Masa libur akhir tahun dipangkas oleh Presiden Republik Indonesia yaitu Joko Widodo (Jokowi), ditakutkan akan menjadi ajang penyebaran virus yang menular dengan skala besar-besaran. Ikatan Dokter Indonesia (IDI) dan sejumlah pakar kesehatan meminta, untuk para pemerintah meniadakan libur panjang akhir tahun 2020. Minggu (22/11) kemarin mendata adanya kasus positif Virus COVID-19 bertambah menjadi 4.360 orang hingga totalnya menjadi 497.668 orang.
Ibu Kota mencapai rekor tertinggi dengan penambahan kasus harian sebanyak 1.579, lagi-lagi menaik saat akhir pekan dan long weekend. “Keputusan libur panjang, walaupun ditentukan pemerintah, namun prinsipnya sangat bergantung pada kedisiplinan masyarakat dalam mematuhi protokol kesehatan 3M, terutama pada masa-masa liburan,” tegasnya seperti dikutip di situs covid19.go.id, Minggu (22/11/2020). Hal tersebut sudah disampaikan Menko Pembangunan Manusia dan Kebudayaan (PMK) Muhadjir Effendy melalui channel Youtube Sekretariat Presiden, Senin (23/11).
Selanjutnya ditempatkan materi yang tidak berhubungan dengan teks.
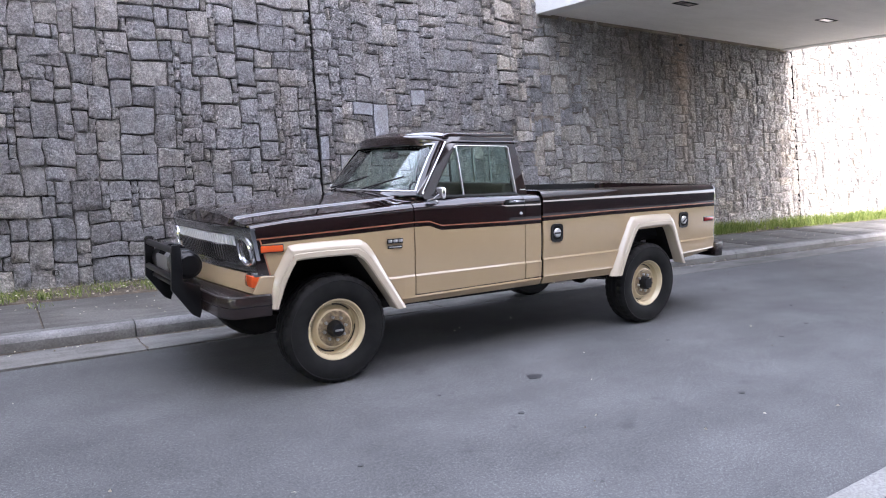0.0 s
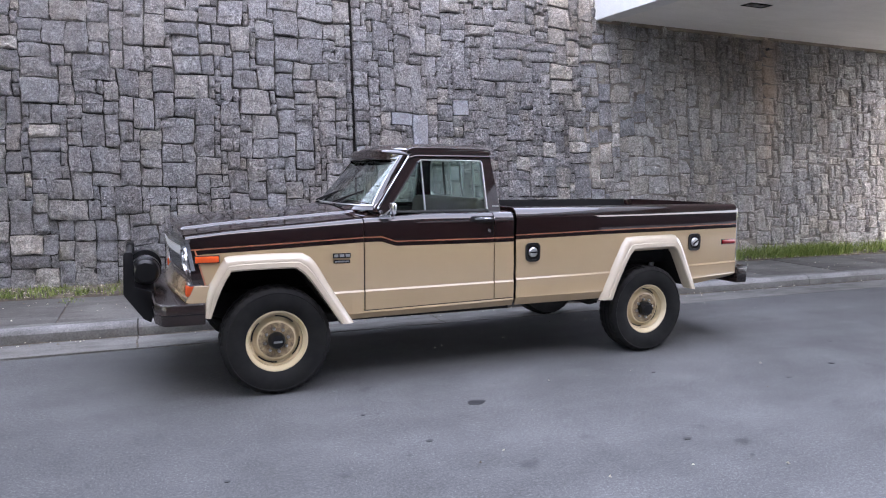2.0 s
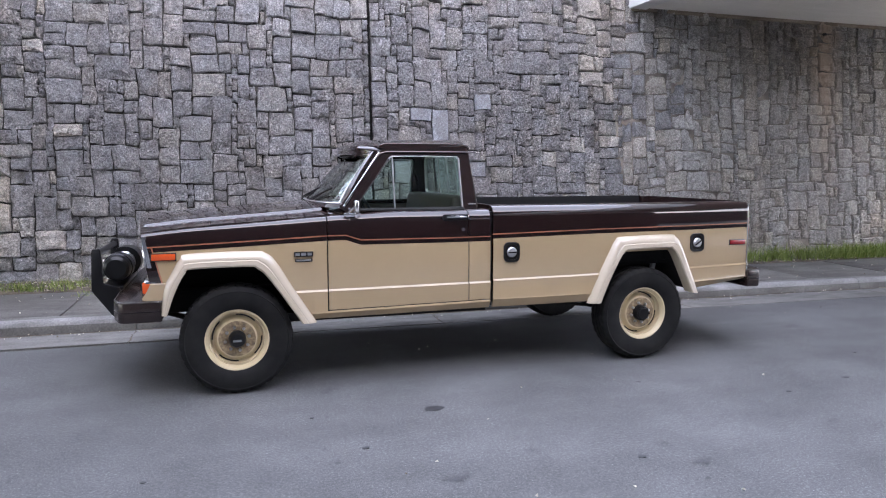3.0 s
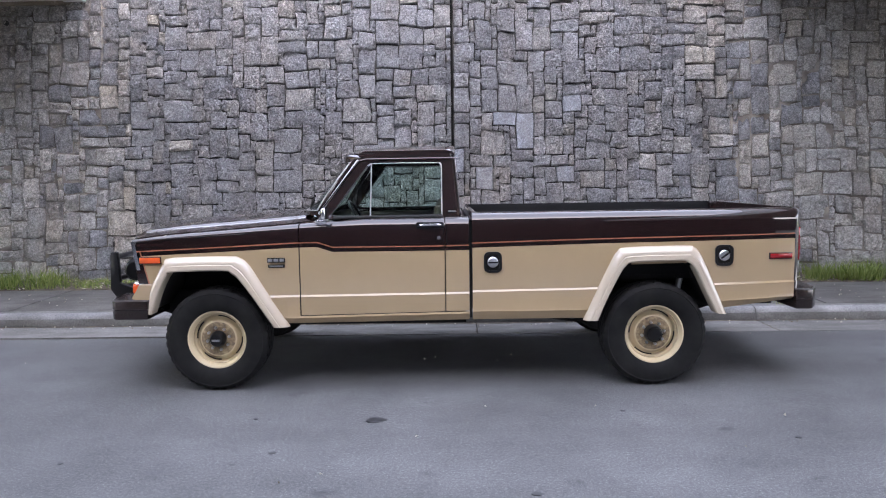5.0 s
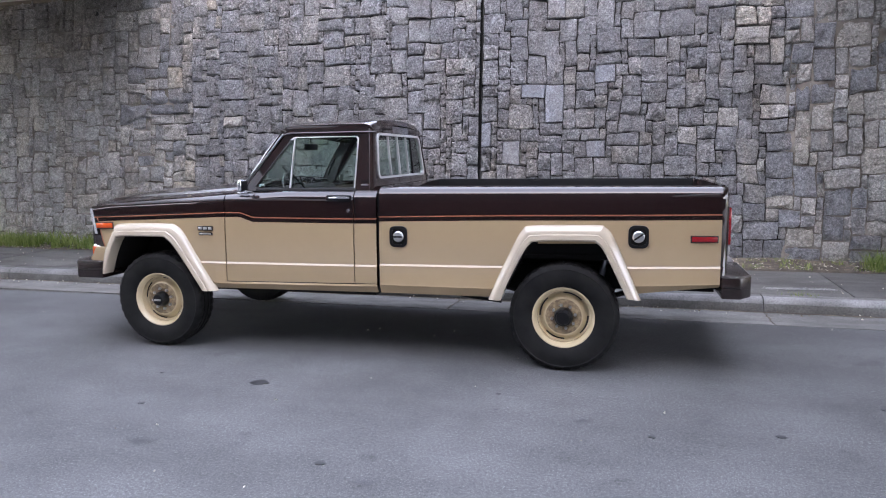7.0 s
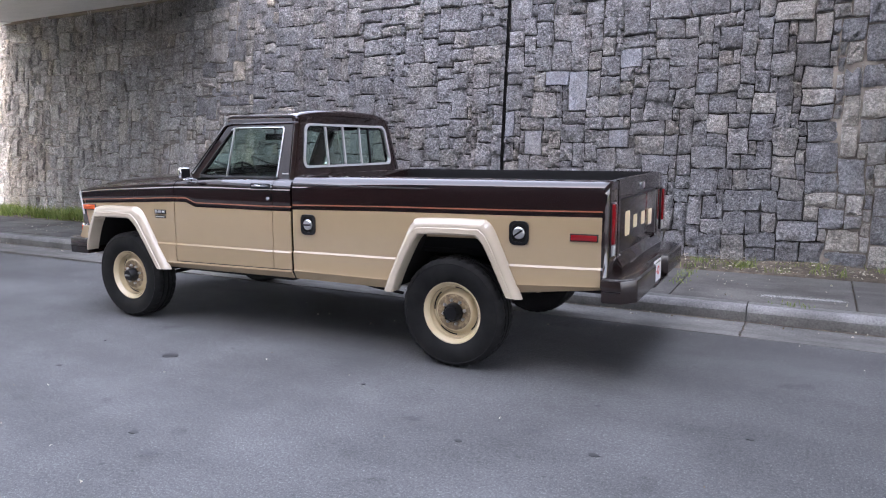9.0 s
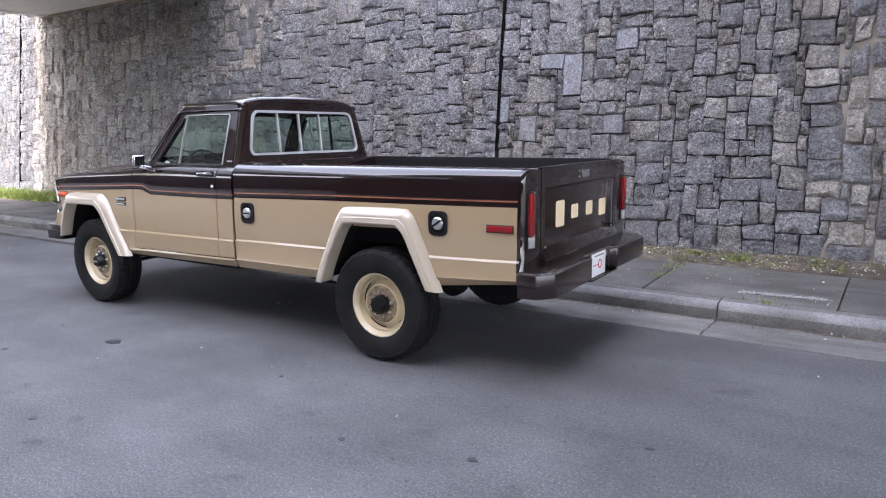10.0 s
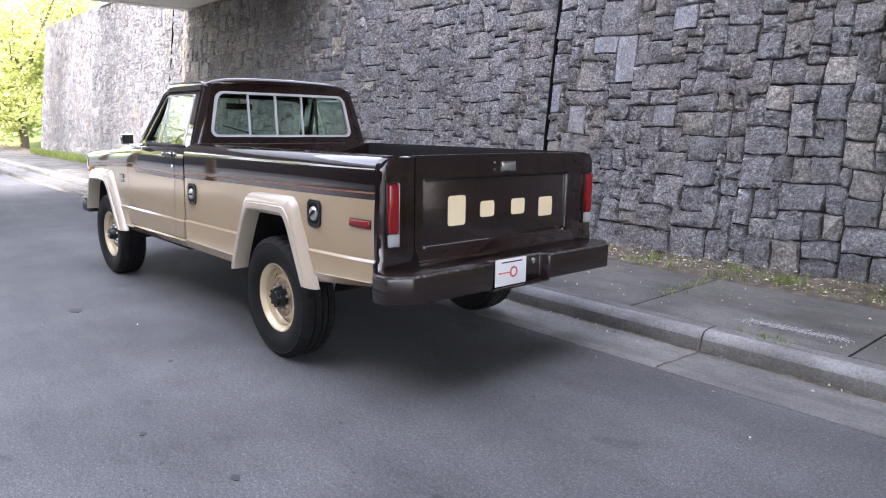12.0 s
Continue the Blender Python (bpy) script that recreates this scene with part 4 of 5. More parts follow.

“Yang berkaitan dengan masalah libur cuti bersama akhir tahun, termasuk libur pengganti cuti bersama hari raya Idul Fitri, Bapak Presiden memberikan arahan supaya ada pengurangan,” kata Muhadjir. Padahal sebagian orang menginginkan libur untuk menghentikan aktivitas rutinitas yang mengancam dirinya keluar rumah terus menerus. Bagaimana menurut anda untuk keputusan libur yang akan ditiadakan atau tetap libur? Setelah adanya permintaan Presiden RI untuk memangkas hari libur akhir tahun ini, Pakar epidemiologi pun langsung memberikan beberapa masukan agara kasus Covid tidak akan meningkat saat libur panjang di akhir tahun 2020.
Libur Akhir Tahun Dipangkas, Pakar Langsung Sarankan Terkait Penularan COVID
Pakar Epidemiologi dari Universitas Gadjah Mada Yogyakarta, Riris Andono menjelaskan kaitan antara libur akhir tahun dipangkas dengan penularan virus Covid-19. Libur panjang yang tak berpengaruh dengan adanya peningkatan Covid-19 jika masyarakat tetap berada di rumah melaksanakan protokol kesehatan saat bepergian. “Sebenarnya bukan liburnya, yang penting itu kan social distancing-nya. Kalau kemudian problem-nya kan begini, libur itu diidentikkan dengan boleh pergi ke mana-mana. Padahal kan nggak, tapi libur kan libur bekerja bukan kemudian libur itu diterjemahkan kemudian boleh untuk pergi ke mana-mana, atau kemudian boleh berkumpul di mana-mana. Problem-nya kan di situ,” kata Riris kepada wartawan, Senin (23/11/2020).
Khawatirnya untuk masyarakat yang tidak mentaati protokol kesehatan dan merencanakan bepergian seenaknya. Per 22 November, rata-rata kasus aktif Covid-19 di Republik Indonesia mencapai 12,78%. “Jadi isunya yang menyebabkan libur panjang itu menjadi libur panjang itu menjadi sumber penularan karena ada persepsi bahwa etika libur kemudian status social distancing itu tidak berlaku lagi. Problem-nya di situ, libur lebaran, libur Idul Adha, libur kemerdekaan itu kemudian diterjemahkan waktunya untuk sama seperti liburan ketika belum ada COVID. ” katanya.
Pakar menyarankan untuk libur atau tidak libur tetap menjaga ketat protokol kesehatan dan bila perlu tidak mendatangi wisata atau tempat kerumunan. Tidak hanya itu riris pun menyinggung kerumunan massa Habib Rizieq Shihab dari pada libur panjang “Toh hanya butuh dua tiga hari kemudian untuk peningkatan penularan. Atau kemudian, nggak usah libur panjanglah, kalau kemudian ada kerumunan seperti kemarin kedatangan Rizieq Shihab dan kerumunan berikutnya. Kan klasternya, jumlahnya semakin banyak. Belum kemudian ketika mereka menolak untuk di-tracing itu akan menular ke generasi berikutnya yang kontak dengan mereka. Nah hal semacam itu yang meningkatkan penularan, bukan masa libur atau tidaknya,” katanya. Arahan kasus pun terkait libur panjang akhir tahun 2020 buka ditiadakan naum dikurangi atau dipangkas saja.